■ TO DO ■
Your task is to repeat all of the data exactly while excluding the pictures.

■ AVAILABLE DATA ■
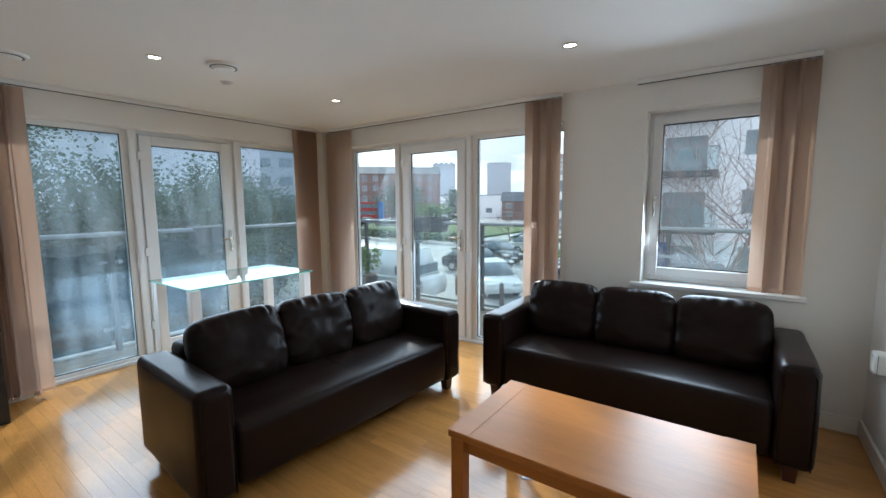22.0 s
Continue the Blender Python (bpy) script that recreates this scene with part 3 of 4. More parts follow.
def sofa(m, label, seed):
    """Three-seat sofa; local x along its length, front towards -y, base at z 0."""
    th = thing("sofa", m, label, "sofa", group="living room sofas")
    L = 1.85
    for x in (-L / 2 + 0.085, L / 2 - 0.085):
        bm = bmesh.new()
        box(bm, x - 0.085, x + 0.085, -0.40, 0.39, 0.085, 0.615, bevel=0.042, segs=6)
        bmesh.ops.subdivide_edges(bm, edges=[e for e in bm.edges if e.calc_length() > 0.25], cuts=7, use_grid_fill=True)
        for v in bm.verts:
            k = v.co * 5 + Vector((seed, 0, 0))
            v.co += Vector((0.003 * noise.noise(k), 0.002 * noise.noise(k * 1.3), 0.005 * noise.noise(k * 0.8)))
        part("armrest", bm, LEATHER, th, smooth=True)
        bm = bmesh.new()
        sweep(bm, [(x - 0.066, -0.397, 0.10), (x - 0.066, -0.397, 0.565), (x - 0.05, -0.394, 0.592), (x + 0.05, -0.394, 0.592), (x + 0.066, -0.397, 0.565), (x + 0.066, -0.397, 0.10)], 0.003, 6)
        part("seam", bm, LEATHER, th, smooth=True)
    part("backrest", boxes((-L / 2 + 0.165, L / 2 - 0.165, 0.20, 0.40, 0.085, 0.66), bevel=0.05, segs=4), LEATHER, th, smooth=True)
    # one upholstered block with a plain front
    bm = bmesh.new()
    x0 = L / 2 - 0.172
    box(bm, -x0, x0, -0.392, 0.195, 0.105, 0.40, bevel=0.035, segs=5)
    bmesh.ops.subdivide_edges(bm, edges=[e for e in bm.edges if e.calc_length() > 0.2], cuts=14, use_grid_fill=True)
    for v in bm.verts:
        crown = max(0.0, 1 - (v.co.x / x0) ** 4) * max(0.0, 1 - ((v.co.y + 0.1) / 0.3) ** 4)
        if v.co.z > 0.34:
            v.co.z += 0.020 * crown + 0.004 * noise.noise(Vector((v.co.x * 4, v.co.y * 7, seed)))
        if v.co.y < -0.35:
            v.co.y -= 0.010 * max(0.0, 1 - ((v.co.z - 0.26) / 0.16) ** 2) + 0.003 * noise.noise(Vector((v.co.x * 5, v.co.z * 4, seed)))
    part("seat", bm, LEATHER, th, "long single padded seat of dark leather", smooth=True)
    bm = bmesh.new()
    sweep(bm, [(-0.02, -0.37, 0.401), (-0.02, -0.25, 0.4185), (-0.02, -0.1, 0.4205), (-0.02, 0.05, 0.419)], 0.0022, 6)
    part("seam", bm, LEATHER, th, smooth=True)
    for i in range(3):
        w = (L - 0.35) / 3
        bm = bmesh.new()
        tilt = Matrix.Rotation(radians(-15 + 2 * math.sin(seed + i * 2)), 3, "X") @ Matrix.Rotation(radians(2.5 * math.sin(seed * 2 + i * 3)), 3, "Y") @ Matrix.Rotation(radians(3 * math.sin(seed + i * 5)), 3, "Z")
        cx = -L / 2 + 0.175 + w * (i + 0.5)
        cushion(bm, w + 0.02, 0.20, 0.43, seed + i * 7.3, tilt, (cx, 0.105, 0.598))
        part("back_cushion", bm, LEATHER, th, "loose dark leather back cushion gathered at its seams")
    for x in (-L / 2 + 0.09, L / 2 - 0.09):
        for y in (-0.33, 0.33):
            bm = bmesh.new()
            bmesh.ops.create_cone(bm, cap_ends=True, segments=4, radius1=0.036, radius2=0.046, depth=0.09, matrix=Matrix.Translation((x, y, 0.045)) @ Matrix.Rotation(radians(45), 4, "Z"))
            part("foot", bm, WENGE, th, "dark tapered wooden foot")
    return th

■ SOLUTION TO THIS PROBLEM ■
22.0 s
Continue the Blender Python (bpy) script that recreates this scene with part 3 of 4. More parts follow.
def sofa(m, label, seed):
    """Three-seat sofa; local x along its length, front towards -y, base at z 0."""
    th = thing("sofa", m, label, "sofa", group="living room sofas")
    L = 1.85
    for x in (-L / 2 + 0.085, L / 2 - 0.085):
        bm = bmesh.new()
        box(bm, x - 0.085, x + 0.085, -0.40, 0.39, 0.085, 0.615, bevel=0.042, segs=6)
        bmesh.ops.subdivide_edges(bm, edges=[e for e in bm.edges if e.calc_length() > 0.25], cuts=7, use_grid_fill=True)
        for v in bm.verts:
            k = v.co * 5 + Vector((seed, 0, 0))
            v.co += Vector((0.003 * noise.noise(k), 0.002 * noise.noise(k * 1.3), 0.005 * noise.noise(k * 0.8)))
        part("armrest", bm, LEATHER, th, smooth=True)
        bm = bmesh.new()
        sweep(bm, [(x - 0.066, -0.397, 0.10), (x - 0.066, -0.397, 0.565), (x - 0.05, -0.394, 0.592), (x + 0.05, -0.394, 0.592), (x + 0.066, -0.397, 0.565), (x + 0.066, -0.397, 0.10)], 0.003, 6)
        part("seam", bm, LEATHER, th, smooth=True)
    part("backrest", boxes((-L / 2 + 0.165, L / 2 - 0.165, 0.20, 0.40, 0.085, 0.66), bevel=0.05, segs=4), LEATHER, th, smooth=True)
    # one upholstered block with a plain front
    bm = bmesh.new()
    x0 = L / 2 - 0.172
    box(bm, -x0, x0, -0.392, 0.195, 0.105, 0.40, bevel=0.035, segs=5)
    bmesh.ops.subdivide_edges(bm, edges=[e for e in bm.edges if e.calc_length() > 0.2], cuts=14, use_grid_fill=True)
    for v in bm.verts:
        crown = max(0.0, 1 - (v.co.x / x0) ** 4) * max(0.0, 1 - ((v.co.y + 0.1) / 0.3) ** 4)
        if v.co.z > 0.34:
            v.co.z += 0.020 * crown + 0.004 * noise.noise(Vector((v.co.x * 4, v.co.y * 7, seed)))
        if v.co.y < -0.35:
            v.co.y -= 0.010 * max(0.0, 1 - ((v.co.z - 0.26) / 0.16) ** 2) + 0.003 * noise.noise(Vector((v.co.x * 5, v.co.z * 4, seed)))
    part("seat", bm, LEATHER, th, "long single padded seat of dark leather", smooth=True)
    bm = bmesh.new()
    sweep(bm, [(-0.02, -0.37, 0.401), (-0.02, -0.25, 0.4185), (-0.02, -0.1, 0.4205), (-0.02, 0.05, 0.419)], 0.0022, 6)
    part("seam", bm, LEATHER, th, smooth=True)
    for i in range(3):
        w = (L - 0.35) / 3
        bm = bmesh.new()
        tilt = Matrix.Rotation(radians(-15 + 2 * math.sin(seed + i * 2)), 3, "X") @ Matrix.Rotation(radians(2.5 * math.sin(seed * 2 + i * 3)), 3, "Y") @ Matrix.Rotation(radians(3 * math.sin(seed + i * 5)), 3, "Z")
        cx = -L / 2 + 0.175 + w * (i + 0.5)
        cushion(bm, w + 0.02, 0.20, 0.43, seed + i * 7.3, tilt, (cx, 0.105, 0.598))
        part("back_cushion", bm, LEATHER, th, "loose dark leather back cushion gathered at its seams")
    for x in (-L / 2 + 0.09, L / 2 - 0.09):
        for y in (-0.33, 0.33):
            bm = bmesh.new()
            bmesh.ops.create_cone(bm, cap_ends=True, segments=4, radius1=0.036, radius2=0.046, depth=0.09, matrix=Matrix.Translation((x, y, 0.045)) @ Matrix.Rotation(radians(45), 4, "Z"))
            part("foot", bm, WENGE, th, "dark tapered wooden foot")
    return th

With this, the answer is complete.